-- start AVAILABLE DATA --
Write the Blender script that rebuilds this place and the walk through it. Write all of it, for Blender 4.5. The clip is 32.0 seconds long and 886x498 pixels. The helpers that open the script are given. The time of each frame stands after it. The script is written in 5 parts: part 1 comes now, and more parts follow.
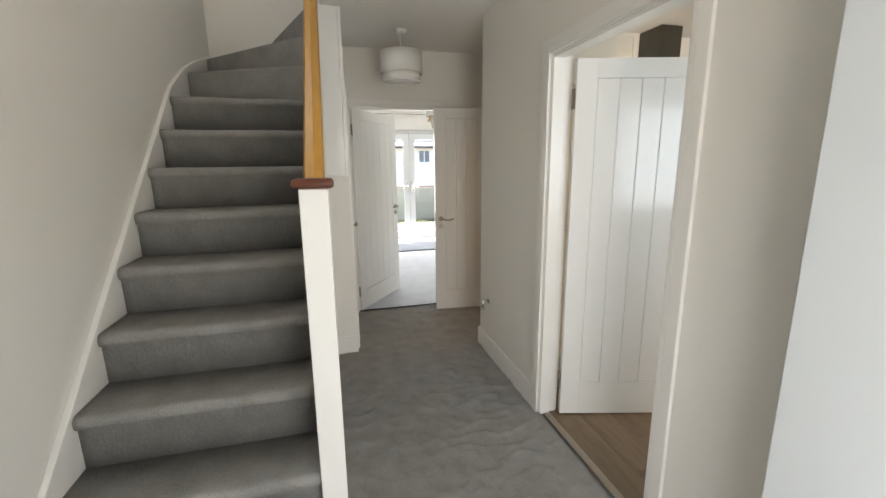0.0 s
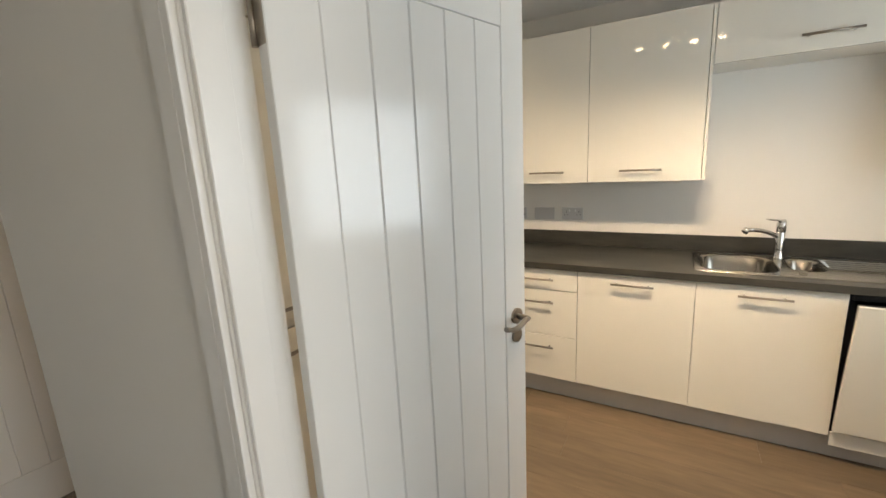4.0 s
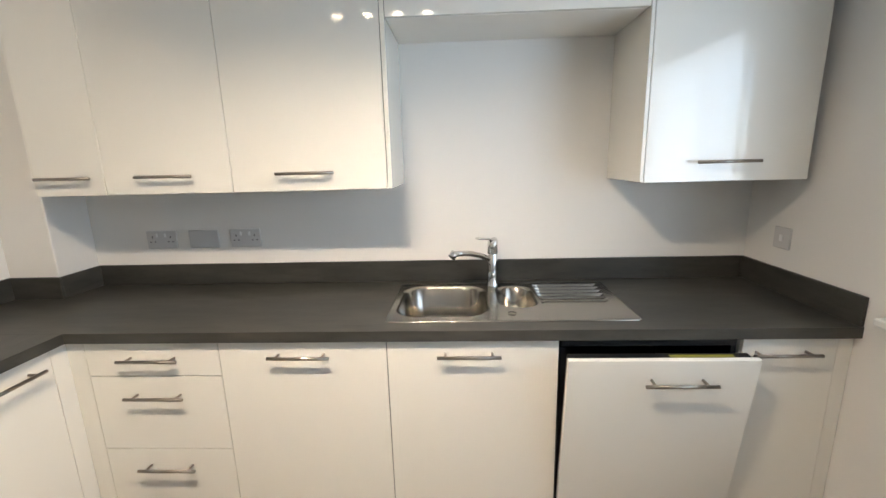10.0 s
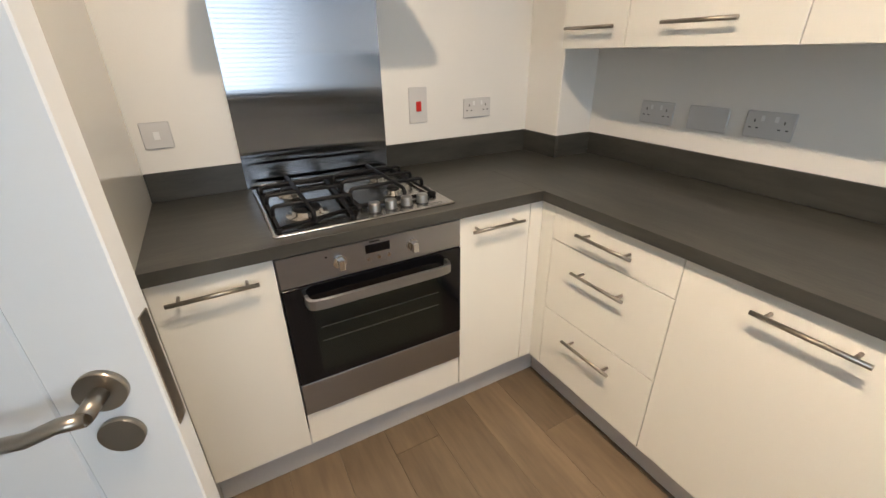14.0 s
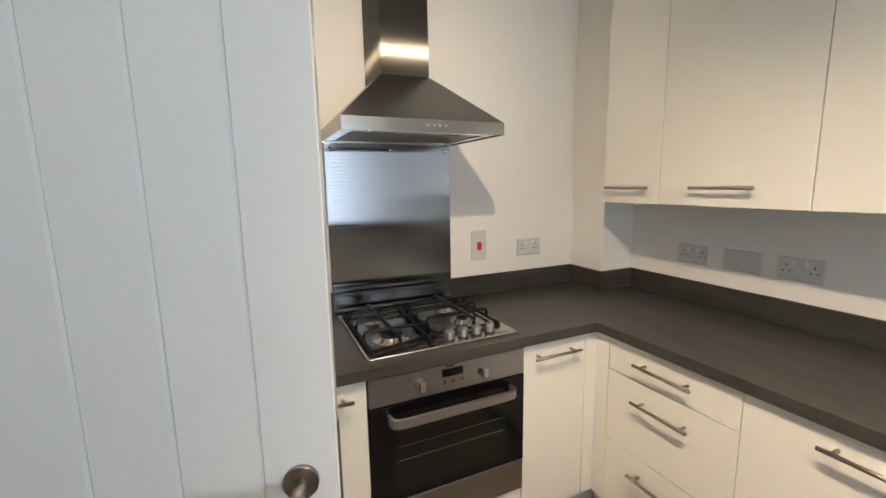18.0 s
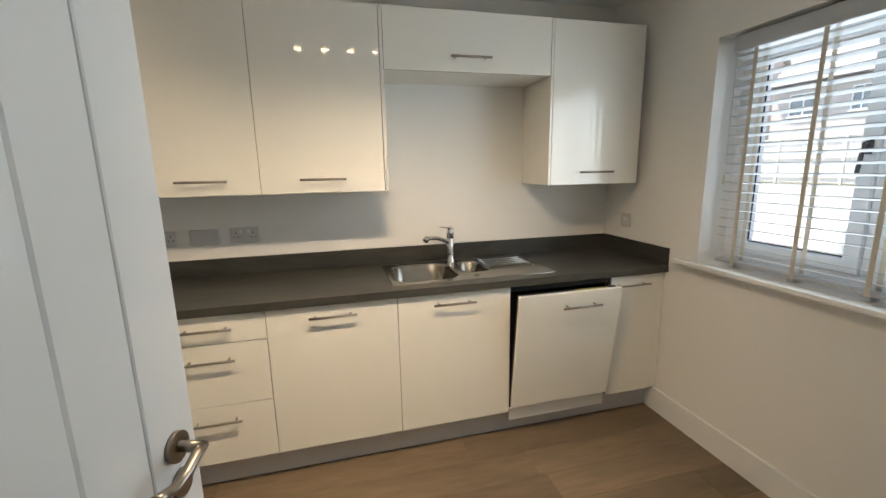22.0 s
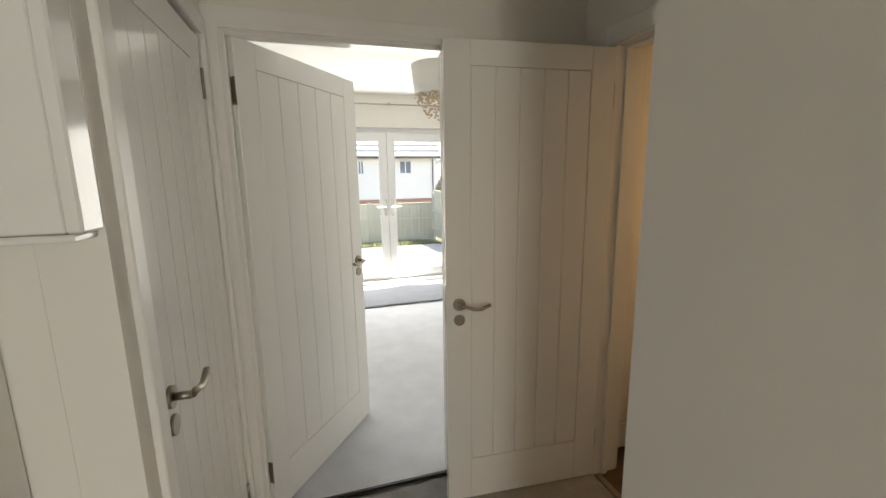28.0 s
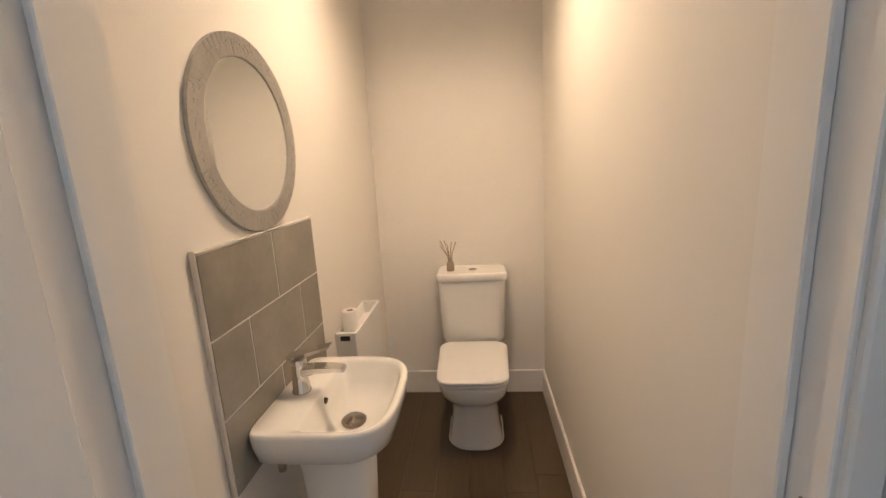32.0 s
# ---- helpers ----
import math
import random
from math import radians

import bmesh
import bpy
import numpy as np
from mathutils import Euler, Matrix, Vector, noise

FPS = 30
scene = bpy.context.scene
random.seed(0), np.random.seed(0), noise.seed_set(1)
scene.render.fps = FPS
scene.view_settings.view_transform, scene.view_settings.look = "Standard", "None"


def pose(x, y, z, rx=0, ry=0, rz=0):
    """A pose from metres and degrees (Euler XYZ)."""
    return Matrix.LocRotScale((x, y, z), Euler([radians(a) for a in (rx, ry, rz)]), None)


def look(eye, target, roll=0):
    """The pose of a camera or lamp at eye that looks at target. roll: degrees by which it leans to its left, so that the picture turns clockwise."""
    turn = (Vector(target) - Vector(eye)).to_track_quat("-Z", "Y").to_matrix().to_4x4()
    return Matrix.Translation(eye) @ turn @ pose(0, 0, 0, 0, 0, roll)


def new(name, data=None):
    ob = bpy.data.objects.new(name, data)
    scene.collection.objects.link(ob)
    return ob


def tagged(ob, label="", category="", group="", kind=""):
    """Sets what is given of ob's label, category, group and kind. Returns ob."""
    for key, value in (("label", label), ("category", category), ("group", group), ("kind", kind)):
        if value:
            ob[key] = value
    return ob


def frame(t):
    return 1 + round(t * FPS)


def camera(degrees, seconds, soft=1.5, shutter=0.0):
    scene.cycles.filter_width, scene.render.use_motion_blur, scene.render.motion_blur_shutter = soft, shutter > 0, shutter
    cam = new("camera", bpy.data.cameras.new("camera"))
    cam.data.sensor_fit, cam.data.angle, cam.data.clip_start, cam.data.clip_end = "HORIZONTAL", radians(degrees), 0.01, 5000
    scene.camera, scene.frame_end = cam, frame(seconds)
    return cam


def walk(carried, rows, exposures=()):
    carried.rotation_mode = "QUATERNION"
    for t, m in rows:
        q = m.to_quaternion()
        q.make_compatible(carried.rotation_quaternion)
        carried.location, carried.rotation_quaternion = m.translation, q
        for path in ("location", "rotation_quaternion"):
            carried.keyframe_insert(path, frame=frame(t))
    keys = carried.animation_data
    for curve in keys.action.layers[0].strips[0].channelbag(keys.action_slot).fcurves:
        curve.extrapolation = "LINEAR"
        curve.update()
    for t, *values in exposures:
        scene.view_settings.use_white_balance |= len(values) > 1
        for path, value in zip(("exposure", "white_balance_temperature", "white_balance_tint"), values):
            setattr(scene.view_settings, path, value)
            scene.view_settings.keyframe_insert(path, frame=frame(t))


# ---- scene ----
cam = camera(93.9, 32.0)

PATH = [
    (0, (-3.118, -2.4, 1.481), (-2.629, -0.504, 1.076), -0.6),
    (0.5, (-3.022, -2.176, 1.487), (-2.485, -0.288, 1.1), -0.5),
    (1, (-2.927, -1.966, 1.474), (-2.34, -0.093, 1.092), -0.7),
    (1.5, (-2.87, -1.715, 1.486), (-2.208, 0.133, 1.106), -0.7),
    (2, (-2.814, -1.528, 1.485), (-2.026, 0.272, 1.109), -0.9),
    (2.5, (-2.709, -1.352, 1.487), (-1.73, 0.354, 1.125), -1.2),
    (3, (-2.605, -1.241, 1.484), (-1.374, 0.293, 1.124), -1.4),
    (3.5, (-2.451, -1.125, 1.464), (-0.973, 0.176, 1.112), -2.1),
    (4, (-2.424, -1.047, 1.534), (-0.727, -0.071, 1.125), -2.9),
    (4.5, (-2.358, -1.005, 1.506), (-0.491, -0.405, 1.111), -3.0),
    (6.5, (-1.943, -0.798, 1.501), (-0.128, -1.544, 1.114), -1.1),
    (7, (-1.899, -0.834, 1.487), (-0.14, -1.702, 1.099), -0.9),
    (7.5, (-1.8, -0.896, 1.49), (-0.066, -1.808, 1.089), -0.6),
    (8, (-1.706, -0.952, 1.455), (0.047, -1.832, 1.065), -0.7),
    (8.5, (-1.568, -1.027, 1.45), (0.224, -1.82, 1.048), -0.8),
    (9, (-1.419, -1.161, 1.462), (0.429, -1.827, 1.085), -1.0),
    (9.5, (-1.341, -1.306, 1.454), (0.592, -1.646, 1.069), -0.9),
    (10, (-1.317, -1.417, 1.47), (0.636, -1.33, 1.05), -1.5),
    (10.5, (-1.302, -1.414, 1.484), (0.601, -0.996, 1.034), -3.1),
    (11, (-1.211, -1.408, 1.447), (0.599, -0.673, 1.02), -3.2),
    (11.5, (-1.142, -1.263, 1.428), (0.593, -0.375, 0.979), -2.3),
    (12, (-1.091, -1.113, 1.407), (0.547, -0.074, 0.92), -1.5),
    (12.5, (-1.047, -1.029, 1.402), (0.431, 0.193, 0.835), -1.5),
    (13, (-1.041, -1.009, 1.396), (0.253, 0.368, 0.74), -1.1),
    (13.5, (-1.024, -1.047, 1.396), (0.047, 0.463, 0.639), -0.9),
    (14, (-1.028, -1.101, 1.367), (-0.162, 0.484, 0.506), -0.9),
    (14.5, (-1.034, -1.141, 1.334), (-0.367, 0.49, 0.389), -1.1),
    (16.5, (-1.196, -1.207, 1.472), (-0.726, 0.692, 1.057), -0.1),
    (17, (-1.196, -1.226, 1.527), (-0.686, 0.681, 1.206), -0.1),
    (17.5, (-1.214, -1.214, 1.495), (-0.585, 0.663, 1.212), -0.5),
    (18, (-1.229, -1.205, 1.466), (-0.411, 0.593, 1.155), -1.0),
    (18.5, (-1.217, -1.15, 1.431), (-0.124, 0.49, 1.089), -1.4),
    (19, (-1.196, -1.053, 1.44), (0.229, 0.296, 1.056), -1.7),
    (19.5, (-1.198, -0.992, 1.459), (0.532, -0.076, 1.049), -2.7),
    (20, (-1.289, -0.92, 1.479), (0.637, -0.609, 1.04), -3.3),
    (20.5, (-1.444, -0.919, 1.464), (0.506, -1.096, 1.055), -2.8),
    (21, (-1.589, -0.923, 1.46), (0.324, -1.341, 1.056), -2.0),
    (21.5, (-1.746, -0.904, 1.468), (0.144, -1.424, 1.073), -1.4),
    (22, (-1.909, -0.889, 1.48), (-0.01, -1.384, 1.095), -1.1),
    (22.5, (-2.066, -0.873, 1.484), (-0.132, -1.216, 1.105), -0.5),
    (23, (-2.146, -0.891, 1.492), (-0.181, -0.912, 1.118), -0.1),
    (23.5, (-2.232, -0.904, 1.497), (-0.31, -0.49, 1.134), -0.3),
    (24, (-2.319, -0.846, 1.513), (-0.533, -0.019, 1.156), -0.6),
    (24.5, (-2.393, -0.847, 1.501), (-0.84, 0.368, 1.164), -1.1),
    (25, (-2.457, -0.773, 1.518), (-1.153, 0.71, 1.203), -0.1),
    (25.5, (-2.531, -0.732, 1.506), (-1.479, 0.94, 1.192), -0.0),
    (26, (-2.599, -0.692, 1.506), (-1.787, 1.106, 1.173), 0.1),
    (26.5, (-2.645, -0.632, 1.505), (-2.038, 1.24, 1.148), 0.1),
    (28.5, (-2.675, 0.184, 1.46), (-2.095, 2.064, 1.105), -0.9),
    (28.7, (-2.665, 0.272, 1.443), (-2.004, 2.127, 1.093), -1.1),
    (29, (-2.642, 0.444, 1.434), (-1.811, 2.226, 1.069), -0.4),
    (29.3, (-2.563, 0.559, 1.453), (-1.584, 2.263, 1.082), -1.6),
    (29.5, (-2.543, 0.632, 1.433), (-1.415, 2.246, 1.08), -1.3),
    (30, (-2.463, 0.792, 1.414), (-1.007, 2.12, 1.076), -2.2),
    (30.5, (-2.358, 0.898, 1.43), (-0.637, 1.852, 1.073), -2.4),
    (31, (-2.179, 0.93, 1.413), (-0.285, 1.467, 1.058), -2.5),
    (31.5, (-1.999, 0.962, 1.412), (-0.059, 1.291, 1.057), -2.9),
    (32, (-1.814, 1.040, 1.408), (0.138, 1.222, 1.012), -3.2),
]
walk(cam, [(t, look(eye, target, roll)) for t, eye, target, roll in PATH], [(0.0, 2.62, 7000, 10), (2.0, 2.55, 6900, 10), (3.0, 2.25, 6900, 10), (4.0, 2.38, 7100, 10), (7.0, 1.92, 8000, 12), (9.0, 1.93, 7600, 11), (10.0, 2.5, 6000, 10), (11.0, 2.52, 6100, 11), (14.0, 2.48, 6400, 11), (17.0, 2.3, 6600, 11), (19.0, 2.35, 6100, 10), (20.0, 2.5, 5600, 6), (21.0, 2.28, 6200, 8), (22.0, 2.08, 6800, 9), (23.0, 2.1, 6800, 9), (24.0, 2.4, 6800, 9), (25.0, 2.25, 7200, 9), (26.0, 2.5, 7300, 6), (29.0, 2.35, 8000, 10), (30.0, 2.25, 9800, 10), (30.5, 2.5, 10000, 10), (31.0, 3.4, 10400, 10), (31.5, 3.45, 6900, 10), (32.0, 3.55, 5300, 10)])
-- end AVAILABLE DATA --
**SET EXERCISE:** Without the pictures, return the listing above from its first line through the line that has "return Matrix.Translation(eye) @".

**EXERCISE RESPONSE:**
Write the Blender script that rebuilds this place and the walk through it. Write all of it, for Blender 4.5. The clip is 32.0 seconds long and 886x498 pixels. The helpers that open the script are given. The time of each frame stands after it. The script is written in 5 parts: part 1 comes now, and more parts follow.
0.0 s
4.0 s
10.0 s
14.0 s
18.0 s
22.0 s
28.0 s
32.0 s
# ---- helpers ----
import math
import random
from math import radians

import bmesh
import bpy
import numpy as np
from mathutils import Euler, Matrix, Vector, noise

FPS = 30
scene = bpy.context.scene
random.seed(0), np.random.seed(0), noise.seed_set(1)
scene.render.fps = FPS
scene.view_settings.view_transform, scene.view_settings.look = "Standard", "None"


def pose(x, y, z, rx=0, ry=0, rz=0):
    """A pose from metres and degrees (Euler XYZ)."""
    return Matrix.LocRotScale((x, y, z), Euler([radians(a) for a in (rx, ry, rz)]), None)


def look(eye, target, roll=0):
    """The pose of a camera or lamp at eye that looks at target. roll: degrees by which it leans to its left, so that the picture turns clockwise."""
    turn = (Vector(target) - Vector(eye)).to_track_quat("-Z", "Y").to_matrix().to_4x4()
    return Matrix.Translation(eye) @ turn @ pose(0, 0, 0, 0, 0, roll)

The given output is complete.